WRITTEN PROBLEM
In the records below, begin at the line that has "for key, value" and stop after the line that has "made[o].parent = made.get(o.parent, o.parent)"; quote those lines verbatim and nothing more.

----- ENTRIES -----

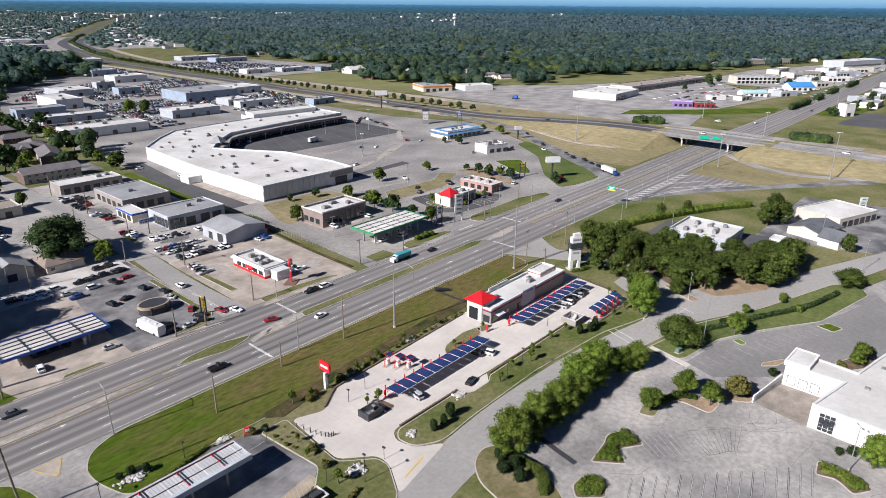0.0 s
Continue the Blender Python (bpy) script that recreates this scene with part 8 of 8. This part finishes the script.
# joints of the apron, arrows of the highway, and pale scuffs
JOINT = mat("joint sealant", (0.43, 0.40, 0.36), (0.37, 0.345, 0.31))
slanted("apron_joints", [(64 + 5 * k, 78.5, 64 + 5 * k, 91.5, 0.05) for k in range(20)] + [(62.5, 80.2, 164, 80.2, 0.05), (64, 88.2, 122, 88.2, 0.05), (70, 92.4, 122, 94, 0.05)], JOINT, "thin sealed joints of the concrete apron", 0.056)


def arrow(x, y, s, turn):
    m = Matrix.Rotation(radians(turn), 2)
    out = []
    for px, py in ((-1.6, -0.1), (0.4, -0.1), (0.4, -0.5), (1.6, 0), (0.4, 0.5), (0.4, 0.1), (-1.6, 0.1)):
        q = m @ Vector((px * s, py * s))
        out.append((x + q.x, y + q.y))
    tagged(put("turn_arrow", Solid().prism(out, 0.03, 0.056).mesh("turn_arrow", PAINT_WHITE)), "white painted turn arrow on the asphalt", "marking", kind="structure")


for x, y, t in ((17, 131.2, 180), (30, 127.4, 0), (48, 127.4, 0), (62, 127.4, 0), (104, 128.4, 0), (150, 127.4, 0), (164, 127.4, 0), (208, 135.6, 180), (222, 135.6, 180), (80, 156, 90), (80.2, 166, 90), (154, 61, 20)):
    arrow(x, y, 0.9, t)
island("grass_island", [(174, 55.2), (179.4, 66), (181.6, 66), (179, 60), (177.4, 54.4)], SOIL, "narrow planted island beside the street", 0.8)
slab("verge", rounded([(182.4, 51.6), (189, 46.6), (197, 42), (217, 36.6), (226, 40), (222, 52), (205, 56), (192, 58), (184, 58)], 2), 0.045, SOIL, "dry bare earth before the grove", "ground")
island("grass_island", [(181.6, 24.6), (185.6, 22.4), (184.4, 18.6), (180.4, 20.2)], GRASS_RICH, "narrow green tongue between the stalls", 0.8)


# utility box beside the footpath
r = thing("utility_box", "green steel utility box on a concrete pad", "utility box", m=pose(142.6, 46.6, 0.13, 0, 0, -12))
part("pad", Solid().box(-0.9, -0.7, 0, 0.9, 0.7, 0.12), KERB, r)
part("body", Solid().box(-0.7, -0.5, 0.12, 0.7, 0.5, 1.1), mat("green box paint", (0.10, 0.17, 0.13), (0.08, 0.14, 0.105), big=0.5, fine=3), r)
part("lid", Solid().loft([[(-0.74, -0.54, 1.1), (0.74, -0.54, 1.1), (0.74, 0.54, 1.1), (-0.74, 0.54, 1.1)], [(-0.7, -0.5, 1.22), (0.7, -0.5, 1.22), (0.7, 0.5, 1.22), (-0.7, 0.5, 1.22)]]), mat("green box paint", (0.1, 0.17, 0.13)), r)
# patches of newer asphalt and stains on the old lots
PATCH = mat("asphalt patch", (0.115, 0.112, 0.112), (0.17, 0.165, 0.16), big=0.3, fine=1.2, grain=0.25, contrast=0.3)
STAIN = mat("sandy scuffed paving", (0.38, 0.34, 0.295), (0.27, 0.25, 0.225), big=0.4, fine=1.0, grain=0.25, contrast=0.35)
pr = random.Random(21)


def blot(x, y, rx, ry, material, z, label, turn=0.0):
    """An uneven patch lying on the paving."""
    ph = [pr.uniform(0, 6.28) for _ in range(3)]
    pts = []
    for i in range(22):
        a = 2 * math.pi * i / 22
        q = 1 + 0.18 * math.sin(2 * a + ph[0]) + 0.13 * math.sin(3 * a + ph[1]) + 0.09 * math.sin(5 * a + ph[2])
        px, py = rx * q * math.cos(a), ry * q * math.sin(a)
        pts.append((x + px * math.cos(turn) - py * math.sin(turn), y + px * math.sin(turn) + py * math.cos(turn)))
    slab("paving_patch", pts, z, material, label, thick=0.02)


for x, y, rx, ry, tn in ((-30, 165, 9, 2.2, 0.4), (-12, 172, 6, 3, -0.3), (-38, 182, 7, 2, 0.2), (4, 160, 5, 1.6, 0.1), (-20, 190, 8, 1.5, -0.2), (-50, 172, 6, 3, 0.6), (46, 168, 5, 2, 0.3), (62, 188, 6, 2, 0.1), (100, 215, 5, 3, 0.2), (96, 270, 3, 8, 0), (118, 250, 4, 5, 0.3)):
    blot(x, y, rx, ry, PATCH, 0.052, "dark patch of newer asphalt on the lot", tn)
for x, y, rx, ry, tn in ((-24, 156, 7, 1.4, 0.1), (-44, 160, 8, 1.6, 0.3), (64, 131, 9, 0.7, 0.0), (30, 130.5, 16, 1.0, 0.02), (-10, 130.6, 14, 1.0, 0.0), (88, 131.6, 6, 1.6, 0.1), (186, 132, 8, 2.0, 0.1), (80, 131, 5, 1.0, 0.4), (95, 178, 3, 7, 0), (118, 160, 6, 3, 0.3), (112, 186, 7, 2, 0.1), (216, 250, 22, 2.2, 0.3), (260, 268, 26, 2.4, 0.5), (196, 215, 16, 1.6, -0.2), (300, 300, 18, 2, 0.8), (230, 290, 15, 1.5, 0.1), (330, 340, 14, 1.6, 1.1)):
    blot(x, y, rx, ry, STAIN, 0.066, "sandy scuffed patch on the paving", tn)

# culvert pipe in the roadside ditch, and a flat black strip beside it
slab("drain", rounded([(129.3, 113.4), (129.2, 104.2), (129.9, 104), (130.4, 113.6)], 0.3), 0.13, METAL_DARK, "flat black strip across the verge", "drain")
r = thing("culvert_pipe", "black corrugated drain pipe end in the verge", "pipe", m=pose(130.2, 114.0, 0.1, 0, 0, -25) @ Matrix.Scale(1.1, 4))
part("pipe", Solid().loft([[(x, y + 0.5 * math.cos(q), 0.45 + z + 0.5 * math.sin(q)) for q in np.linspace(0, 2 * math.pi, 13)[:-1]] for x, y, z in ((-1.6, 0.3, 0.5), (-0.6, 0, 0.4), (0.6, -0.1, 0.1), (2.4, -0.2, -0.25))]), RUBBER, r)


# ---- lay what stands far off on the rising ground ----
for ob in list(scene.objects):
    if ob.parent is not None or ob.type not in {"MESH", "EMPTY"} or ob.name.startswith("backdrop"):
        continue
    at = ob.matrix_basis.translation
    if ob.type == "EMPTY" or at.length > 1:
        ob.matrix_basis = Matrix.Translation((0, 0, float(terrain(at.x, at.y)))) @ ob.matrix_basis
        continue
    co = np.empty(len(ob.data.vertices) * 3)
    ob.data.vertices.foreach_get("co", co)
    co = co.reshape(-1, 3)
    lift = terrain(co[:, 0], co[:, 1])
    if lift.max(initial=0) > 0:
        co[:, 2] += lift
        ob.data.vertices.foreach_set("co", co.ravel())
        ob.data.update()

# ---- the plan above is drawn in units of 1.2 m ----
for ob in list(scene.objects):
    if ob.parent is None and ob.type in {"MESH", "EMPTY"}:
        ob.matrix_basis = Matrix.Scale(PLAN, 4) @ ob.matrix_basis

-----
----- ENTRIES -----

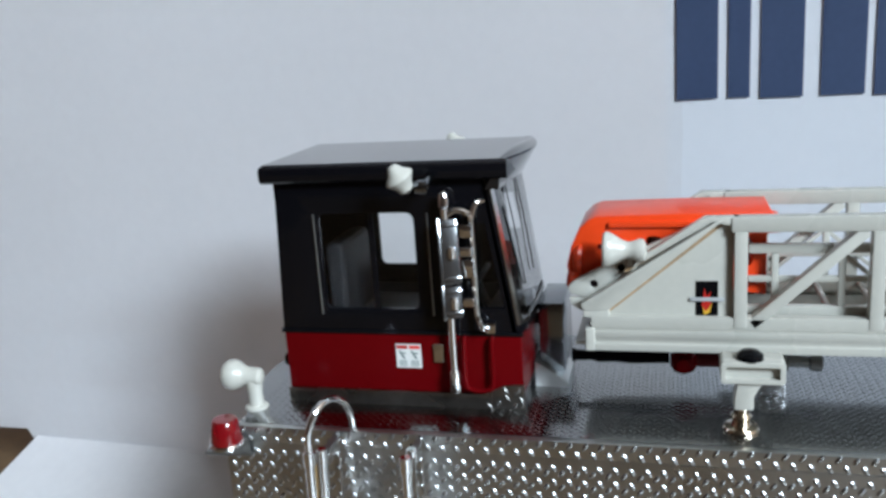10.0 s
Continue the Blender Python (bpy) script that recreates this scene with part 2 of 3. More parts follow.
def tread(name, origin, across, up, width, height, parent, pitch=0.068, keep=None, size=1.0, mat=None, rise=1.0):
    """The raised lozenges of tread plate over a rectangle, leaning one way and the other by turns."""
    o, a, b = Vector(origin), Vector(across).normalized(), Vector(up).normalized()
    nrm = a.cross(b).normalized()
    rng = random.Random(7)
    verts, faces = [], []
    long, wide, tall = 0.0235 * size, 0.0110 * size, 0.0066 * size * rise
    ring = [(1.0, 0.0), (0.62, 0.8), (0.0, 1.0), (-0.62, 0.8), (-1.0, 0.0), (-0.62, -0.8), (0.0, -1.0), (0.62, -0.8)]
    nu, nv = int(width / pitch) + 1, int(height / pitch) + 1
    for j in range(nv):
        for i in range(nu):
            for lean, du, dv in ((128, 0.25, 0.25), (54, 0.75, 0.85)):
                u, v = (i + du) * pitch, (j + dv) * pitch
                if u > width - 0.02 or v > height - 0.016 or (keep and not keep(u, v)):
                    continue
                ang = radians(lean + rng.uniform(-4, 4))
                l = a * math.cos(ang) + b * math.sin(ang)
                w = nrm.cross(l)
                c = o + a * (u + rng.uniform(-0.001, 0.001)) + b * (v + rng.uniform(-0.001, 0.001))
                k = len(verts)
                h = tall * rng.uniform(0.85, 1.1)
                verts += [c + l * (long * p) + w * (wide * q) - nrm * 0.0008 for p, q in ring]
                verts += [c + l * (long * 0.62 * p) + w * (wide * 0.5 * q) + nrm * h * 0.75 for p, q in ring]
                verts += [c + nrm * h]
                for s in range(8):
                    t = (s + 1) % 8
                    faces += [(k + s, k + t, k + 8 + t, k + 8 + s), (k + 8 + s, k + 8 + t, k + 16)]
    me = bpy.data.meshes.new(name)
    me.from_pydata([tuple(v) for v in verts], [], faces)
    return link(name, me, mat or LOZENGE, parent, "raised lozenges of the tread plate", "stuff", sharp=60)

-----
----- ENTRIES -----

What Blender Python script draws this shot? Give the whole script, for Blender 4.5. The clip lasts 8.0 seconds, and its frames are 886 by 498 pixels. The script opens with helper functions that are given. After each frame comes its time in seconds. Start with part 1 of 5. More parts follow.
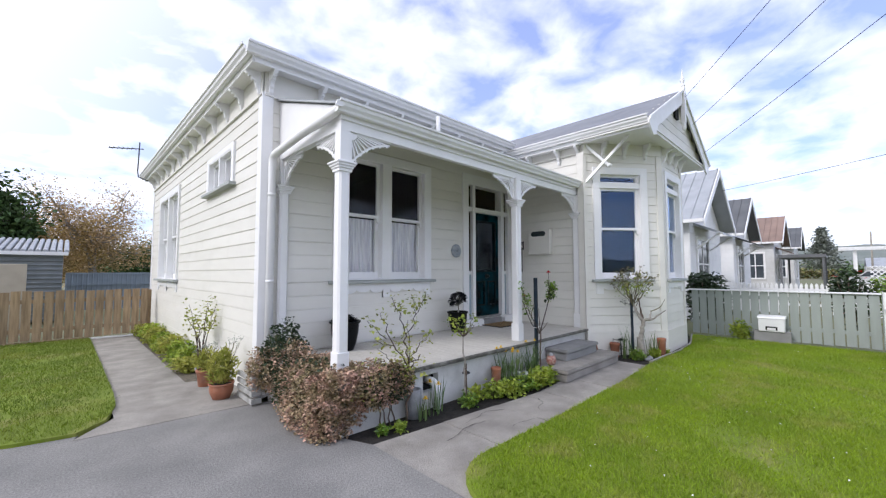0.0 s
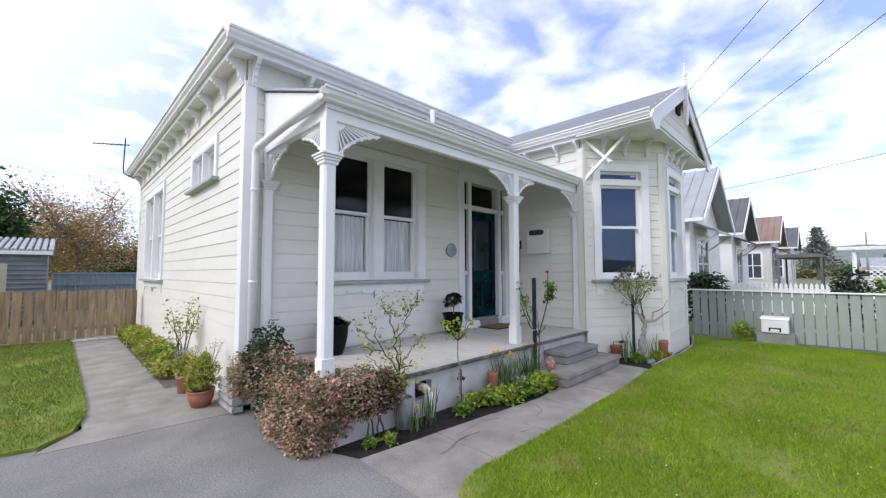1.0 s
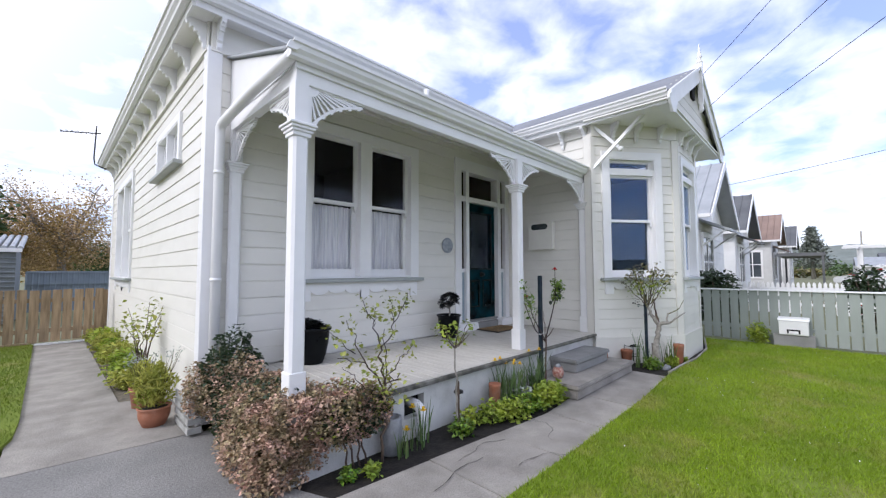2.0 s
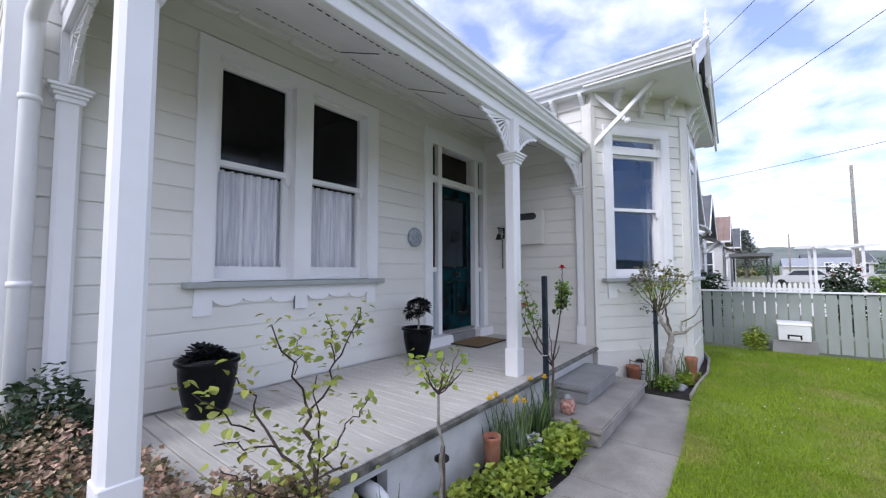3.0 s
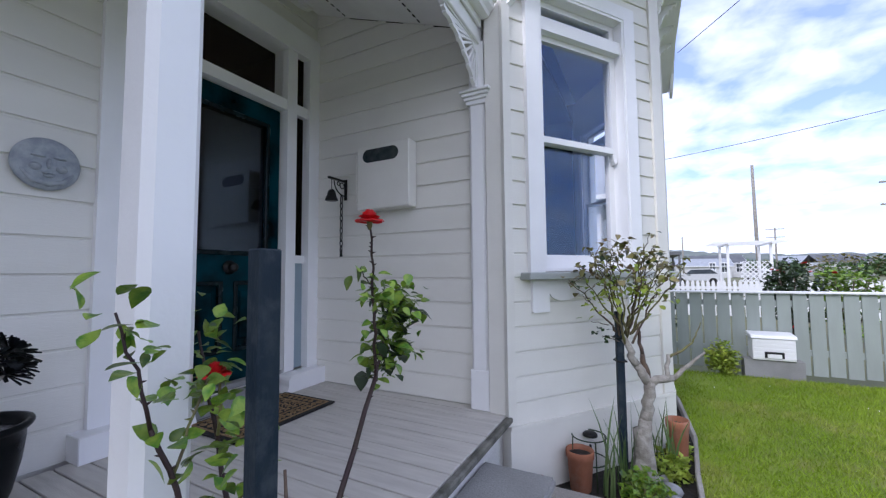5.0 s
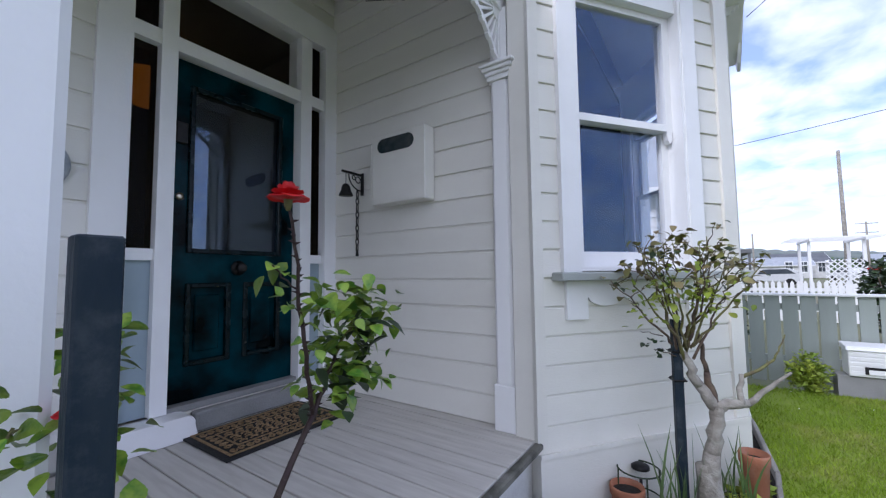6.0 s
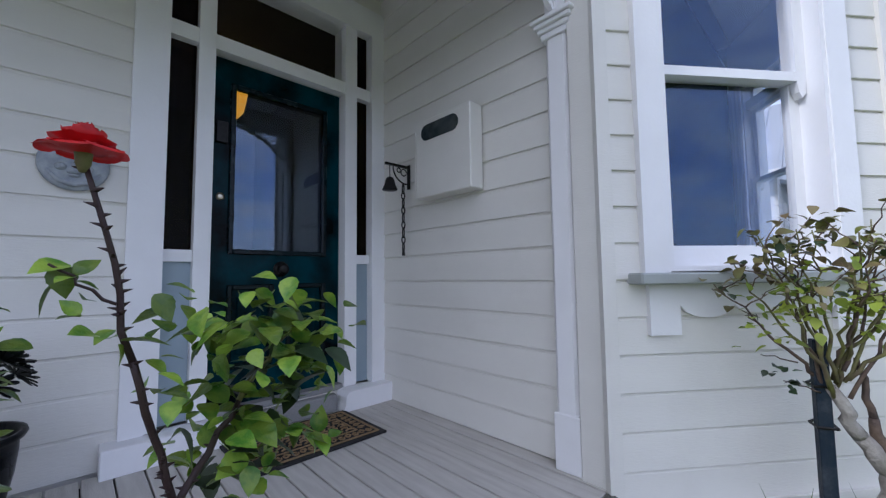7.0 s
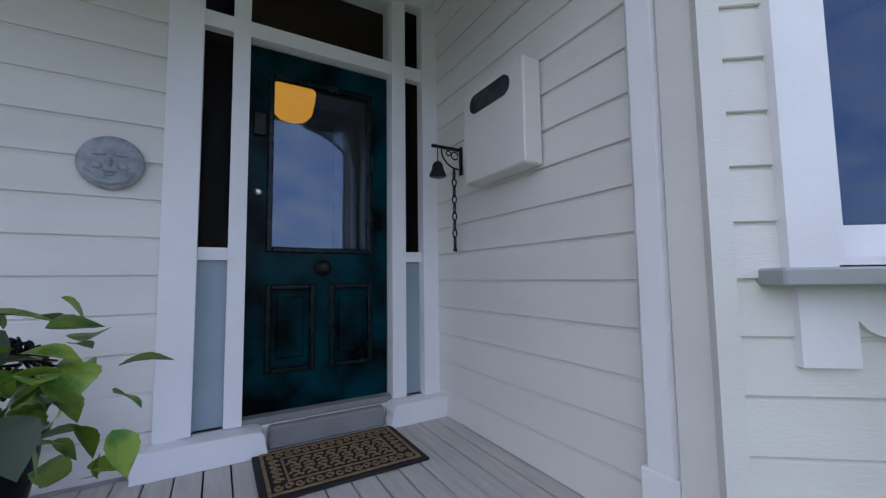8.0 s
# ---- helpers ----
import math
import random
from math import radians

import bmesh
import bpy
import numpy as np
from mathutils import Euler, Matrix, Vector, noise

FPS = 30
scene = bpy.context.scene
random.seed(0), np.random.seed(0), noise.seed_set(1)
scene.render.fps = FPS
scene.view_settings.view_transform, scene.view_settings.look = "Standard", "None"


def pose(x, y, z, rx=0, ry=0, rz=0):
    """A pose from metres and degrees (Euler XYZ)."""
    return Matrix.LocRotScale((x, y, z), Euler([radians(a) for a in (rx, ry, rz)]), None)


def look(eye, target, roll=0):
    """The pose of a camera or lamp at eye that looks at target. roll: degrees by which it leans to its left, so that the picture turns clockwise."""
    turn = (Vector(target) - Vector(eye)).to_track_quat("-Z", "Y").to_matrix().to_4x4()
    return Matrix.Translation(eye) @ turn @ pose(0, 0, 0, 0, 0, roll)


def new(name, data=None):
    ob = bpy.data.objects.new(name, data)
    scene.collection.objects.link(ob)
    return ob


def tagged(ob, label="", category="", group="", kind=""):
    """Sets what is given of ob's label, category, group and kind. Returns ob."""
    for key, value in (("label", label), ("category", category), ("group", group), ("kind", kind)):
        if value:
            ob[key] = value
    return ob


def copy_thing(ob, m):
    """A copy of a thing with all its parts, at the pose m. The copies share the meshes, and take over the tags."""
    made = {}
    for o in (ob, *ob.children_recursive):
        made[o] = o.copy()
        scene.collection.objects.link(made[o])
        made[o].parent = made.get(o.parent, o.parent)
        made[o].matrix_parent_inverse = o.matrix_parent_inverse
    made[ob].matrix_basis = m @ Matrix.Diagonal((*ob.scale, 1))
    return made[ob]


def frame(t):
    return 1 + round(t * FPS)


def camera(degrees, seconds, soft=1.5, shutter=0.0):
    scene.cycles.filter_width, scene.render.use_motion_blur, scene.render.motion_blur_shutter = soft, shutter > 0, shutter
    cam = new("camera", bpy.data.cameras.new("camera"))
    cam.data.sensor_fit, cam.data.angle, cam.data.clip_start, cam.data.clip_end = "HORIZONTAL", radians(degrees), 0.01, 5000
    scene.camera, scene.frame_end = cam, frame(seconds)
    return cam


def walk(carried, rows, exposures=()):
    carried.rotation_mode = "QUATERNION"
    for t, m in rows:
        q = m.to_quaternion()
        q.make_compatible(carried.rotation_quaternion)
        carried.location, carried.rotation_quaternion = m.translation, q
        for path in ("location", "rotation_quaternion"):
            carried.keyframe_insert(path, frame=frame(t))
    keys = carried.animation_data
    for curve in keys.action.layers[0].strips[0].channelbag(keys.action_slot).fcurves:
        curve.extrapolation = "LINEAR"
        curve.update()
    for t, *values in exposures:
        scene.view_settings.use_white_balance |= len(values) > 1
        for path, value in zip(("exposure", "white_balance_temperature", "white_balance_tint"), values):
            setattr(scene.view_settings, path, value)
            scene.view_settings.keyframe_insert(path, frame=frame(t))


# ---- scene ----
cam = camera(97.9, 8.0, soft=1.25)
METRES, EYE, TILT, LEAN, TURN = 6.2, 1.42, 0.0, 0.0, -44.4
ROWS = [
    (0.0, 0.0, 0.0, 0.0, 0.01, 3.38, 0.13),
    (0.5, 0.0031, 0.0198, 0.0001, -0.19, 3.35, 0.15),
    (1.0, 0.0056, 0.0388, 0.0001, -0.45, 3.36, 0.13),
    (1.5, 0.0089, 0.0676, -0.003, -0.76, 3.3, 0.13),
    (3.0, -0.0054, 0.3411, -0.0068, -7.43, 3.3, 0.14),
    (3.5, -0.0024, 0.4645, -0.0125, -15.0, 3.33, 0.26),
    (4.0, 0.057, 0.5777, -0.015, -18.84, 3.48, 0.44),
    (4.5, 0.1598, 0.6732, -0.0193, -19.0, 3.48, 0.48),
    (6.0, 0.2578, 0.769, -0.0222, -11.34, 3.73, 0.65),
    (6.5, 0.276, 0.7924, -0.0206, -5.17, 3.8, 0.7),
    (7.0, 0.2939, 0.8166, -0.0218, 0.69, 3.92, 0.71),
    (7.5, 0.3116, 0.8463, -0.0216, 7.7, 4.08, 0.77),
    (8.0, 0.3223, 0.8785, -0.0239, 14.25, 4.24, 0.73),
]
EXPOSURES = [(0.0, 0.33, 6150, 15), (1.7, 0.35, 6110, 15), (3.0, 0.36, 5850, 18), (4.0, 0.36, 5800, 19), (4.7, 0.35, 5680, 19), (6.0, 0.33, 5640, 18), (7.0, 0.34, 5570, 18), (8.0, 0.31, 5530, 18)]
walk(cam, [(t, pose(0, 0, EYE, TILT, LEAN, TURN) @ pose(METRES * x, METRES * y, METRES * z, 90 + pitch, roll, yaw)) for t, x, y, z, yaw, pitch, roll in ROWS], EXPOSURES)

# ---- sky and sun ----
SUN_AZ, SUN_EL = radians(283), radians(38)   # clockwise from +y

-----

COMPLETE OUTPUT
    for key, value in (("label", label), ("category", category), ("group", group), ("kind", kind)):
        if value:
            ob[key] = value
    return ob


def copy_thing(ob, m):
    """A copy of a thing with all its parts, at the pose m. The copies share the meshes, and take over the tags."""
    made = {}
    for o in (ob, *ob.children_recursive):
        made[o] = o.copy()
        scene.collection.objects.link(made[o])
        made[o].parent = made.get(o.parent, o.parent)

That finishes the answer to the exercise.